- What to do:
Note each line of the listing that contains the string "rows", and copy it.

- Dataset extract:
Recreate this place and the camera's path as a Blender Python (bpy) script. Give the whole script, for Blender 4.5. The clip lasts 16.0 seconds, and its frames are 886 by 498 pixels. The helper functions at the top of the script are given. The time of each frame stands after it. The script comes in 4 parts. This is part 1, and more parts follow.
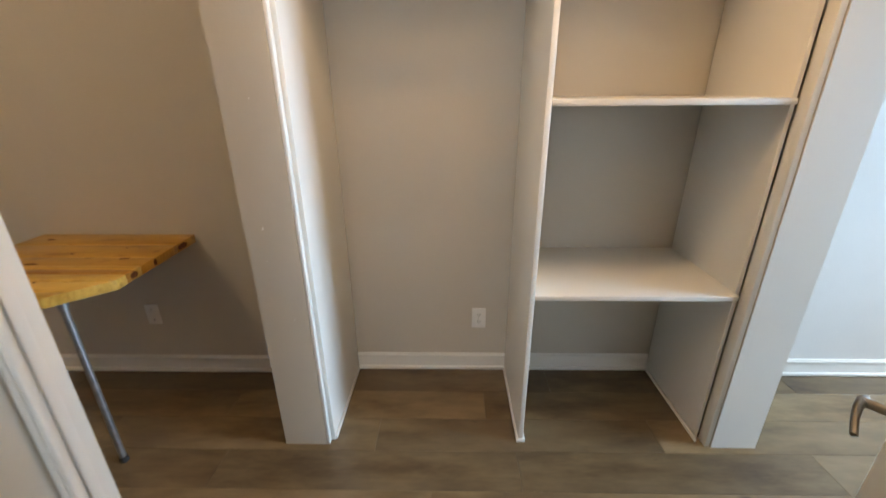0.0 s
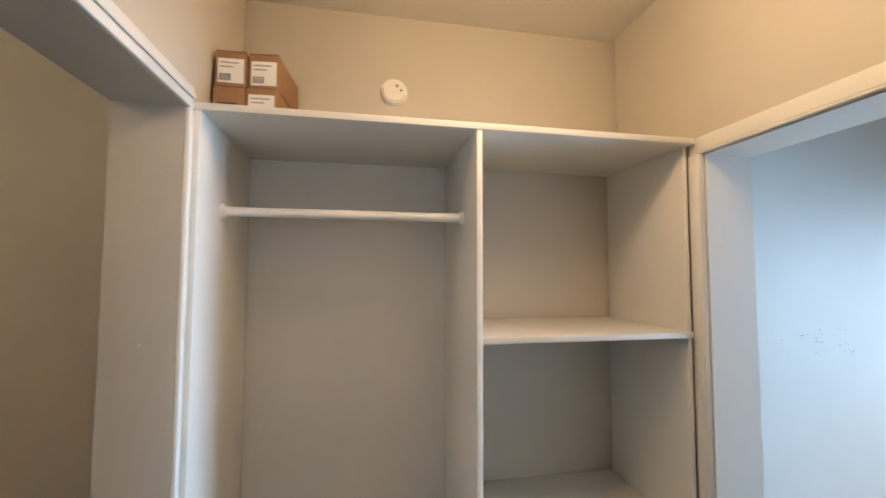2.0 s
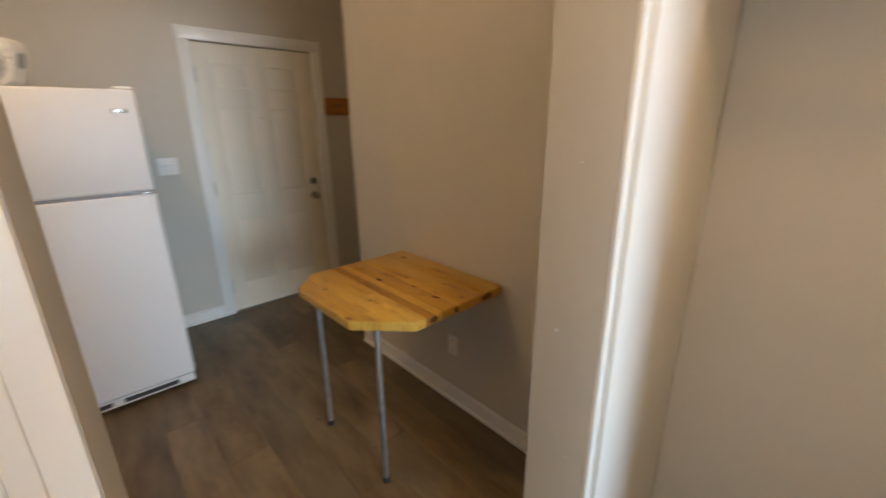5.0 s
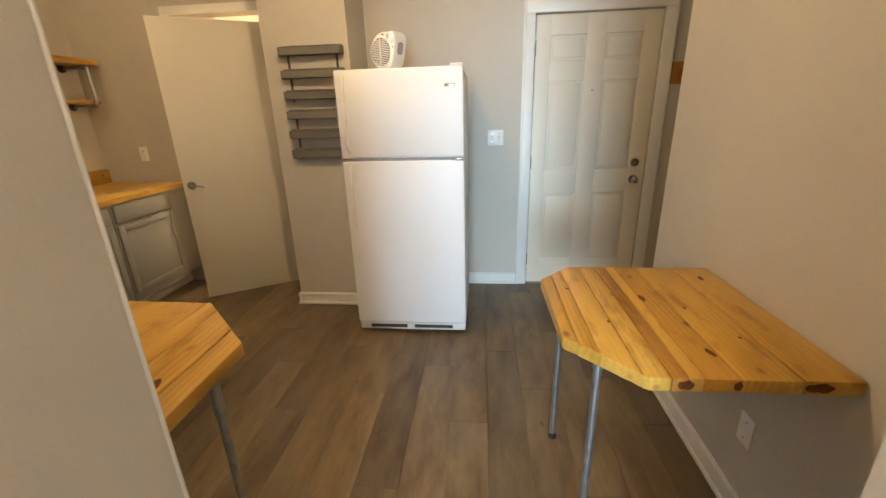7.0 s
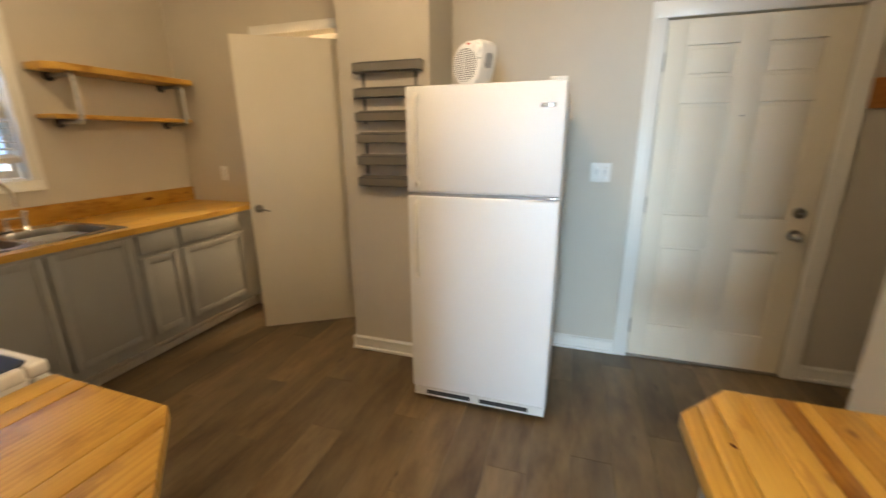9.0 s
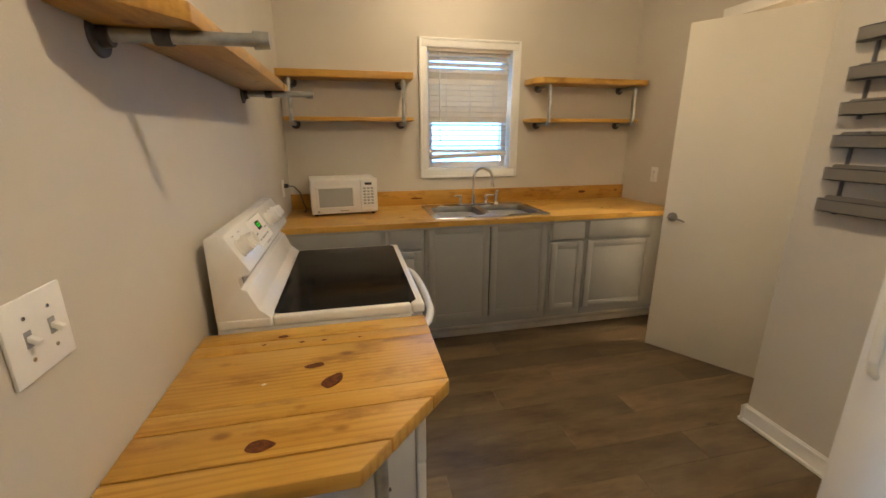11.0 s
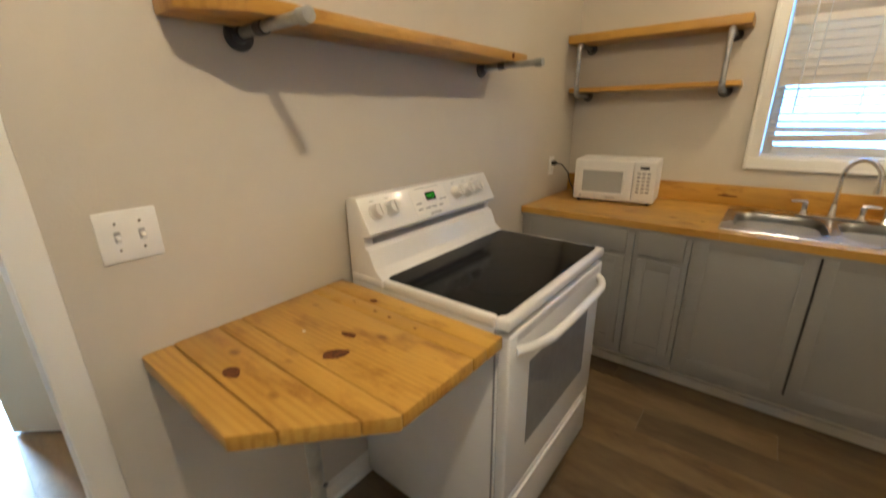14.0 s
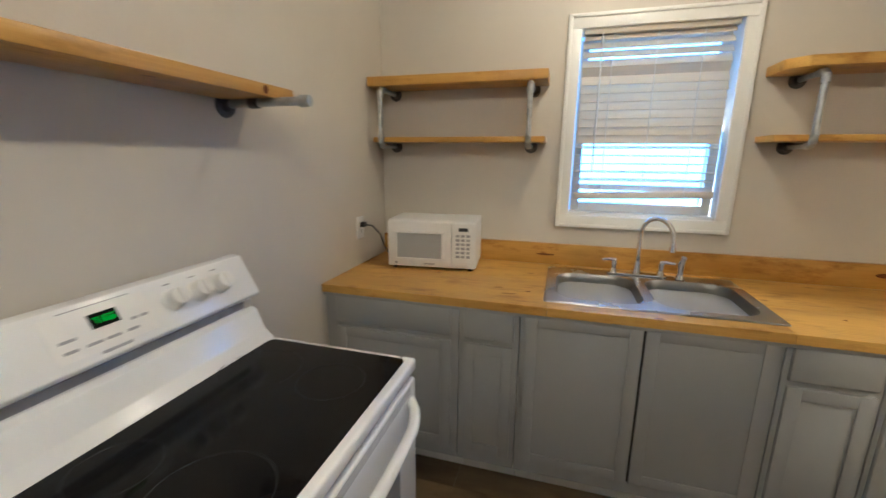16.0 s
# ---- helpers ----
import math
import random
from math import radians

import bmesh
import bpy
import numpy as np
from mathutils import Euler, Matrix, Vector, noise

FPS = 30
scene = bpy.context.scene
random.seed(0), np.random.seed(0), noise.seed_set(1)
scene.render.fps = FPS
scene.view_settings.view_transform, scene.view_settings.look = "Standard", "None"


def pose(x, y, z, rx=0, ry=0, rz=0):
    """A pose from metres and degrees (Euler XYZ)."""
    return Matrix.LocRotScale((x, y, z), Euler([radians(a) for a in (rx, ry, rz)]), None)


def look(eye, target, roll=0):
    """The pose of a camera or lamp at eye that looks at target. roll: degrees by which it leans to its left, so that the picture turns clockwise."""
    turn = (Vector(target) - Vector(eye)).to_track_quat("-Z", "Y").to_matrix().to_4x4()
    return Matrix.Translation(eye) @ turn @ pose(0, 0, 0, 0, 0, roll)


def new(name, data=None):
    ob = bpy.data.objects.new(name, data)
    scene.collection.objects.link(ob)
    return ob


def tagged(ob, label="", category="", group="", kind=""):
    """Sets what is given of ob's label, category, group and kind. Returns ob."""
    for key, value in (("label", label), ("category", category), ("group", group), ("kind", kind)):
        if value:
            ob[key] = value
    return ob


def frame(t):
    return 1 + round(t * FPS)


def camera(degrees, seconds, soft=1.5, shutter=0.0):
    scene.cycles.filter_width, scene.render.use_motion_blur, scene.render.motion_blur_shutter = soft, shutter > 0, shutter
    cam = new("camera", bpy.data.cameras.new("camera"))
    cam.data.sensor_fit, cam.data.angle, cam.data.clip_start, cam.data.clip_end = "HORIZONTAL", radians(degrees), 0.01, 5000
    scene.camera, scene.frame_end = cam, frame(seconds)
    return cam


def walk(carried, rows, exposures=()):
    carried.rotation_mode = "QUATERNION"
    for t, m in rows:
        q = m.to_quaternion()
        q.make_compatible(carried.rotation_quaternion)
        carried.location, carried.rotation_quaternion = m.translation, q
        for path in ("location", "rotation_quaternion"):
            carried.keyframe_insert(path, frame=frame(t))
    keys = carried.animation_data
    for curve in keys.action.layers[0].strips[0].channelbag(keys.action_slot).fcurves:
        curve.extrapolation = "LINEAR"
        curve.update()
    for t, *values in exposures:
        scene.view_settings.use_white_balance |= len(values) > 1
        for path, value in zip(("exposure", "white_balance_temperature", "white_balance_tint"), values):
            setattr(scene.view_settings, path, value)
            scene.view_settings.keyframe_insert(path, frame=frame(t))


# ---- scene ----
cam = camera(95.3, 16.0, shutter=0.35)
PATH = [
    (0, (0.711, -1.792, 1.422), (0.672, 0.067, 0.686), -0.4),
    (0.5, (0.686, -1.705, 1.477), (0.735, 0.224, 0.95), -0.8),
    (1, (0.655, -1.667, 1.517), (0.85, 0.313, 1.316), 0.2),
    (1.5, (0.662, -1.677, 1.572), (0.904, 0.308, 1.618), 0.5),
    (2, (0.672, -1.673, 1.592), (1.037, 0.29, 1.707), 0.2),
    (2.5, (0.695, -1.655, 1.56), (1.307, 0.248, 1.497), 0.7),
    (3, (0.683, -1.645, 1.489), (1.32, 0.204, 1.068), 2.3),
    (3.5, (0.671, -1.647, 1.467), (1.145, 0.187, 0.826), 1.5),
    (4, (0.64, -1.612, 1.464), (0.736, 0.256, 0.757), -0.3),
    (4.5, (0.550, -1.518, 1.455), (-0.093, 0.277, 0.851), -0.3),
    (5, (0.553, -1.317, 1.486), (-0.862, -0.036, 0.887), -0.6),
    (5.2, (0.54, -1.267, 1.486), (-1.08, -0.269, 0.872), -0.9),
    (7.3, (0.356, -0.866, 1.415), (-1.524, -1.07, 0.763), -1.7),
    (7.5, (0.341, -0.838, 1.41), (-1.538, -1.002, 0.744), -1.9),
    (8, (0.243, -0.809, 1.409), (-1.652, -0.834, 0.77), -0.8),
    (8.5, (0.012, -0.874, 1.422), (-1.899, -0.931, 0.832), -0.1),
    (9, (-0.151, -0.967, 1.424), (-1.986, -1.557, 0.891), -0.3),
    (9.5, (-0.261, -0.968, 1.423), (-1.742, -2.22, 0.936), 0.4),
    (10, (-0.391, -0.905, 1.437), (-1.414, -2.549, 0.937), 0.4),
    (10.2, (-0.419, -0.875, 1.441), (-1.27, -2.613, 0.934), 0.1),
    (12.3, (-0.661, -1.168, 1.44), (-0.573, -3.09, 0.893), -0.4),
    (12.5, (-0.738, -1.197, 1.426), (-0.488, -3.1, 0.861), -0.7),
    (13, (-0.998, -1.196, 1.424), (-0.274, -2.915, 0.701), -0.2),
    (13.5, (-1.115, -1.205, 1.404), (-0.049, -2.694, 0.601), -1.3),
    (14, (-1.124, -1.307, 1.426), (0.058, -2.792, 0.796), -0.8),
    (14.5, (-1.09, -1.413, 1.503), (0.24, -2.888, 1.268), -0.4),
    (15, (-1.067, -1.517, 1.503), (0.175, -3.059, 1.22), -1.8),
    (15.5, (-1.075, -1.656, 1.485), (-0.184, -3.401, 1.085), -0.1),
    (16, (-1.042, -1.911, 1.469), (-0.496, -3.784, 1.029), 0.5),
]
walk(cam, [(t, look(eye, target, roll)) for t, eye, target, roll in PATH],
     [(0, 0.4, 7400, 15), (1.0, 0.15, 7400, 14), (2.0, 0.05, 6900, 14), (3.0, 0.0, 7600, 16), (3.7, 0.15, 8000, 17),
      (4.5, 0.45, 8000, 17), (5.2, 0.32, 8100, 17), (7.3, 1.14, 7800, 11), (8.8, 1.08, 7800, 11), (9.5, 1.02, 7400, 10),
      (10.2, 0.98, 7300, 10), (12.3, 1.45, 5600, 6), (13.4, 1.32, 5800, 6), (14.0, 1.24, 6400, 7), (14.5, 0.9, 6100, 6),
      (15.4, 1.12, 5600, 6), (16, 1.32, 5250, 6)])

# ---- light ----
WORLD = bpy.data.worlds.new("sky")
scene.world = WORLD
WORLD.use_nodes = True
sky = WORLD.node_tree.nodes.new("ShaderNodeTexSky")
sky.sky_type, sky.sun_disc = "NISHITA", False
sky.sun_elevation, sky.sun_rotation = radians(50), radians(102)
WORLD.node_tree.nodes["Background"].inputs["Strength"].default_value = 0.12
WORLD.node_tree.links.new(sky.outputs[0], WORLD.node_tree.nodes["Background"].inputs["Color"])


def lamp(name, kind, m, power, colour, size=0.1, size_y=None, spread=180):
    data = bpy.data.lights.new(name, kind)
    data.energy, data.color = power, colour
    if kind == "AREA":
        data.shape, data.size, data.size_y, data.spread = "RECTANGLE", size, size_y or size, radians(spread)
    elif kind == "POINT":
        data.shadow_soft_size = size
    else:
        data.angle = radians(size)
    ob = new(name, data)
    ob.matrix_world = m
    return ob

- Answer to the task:
def walk(carried, rows, exposures=()):
    for t, m in rows:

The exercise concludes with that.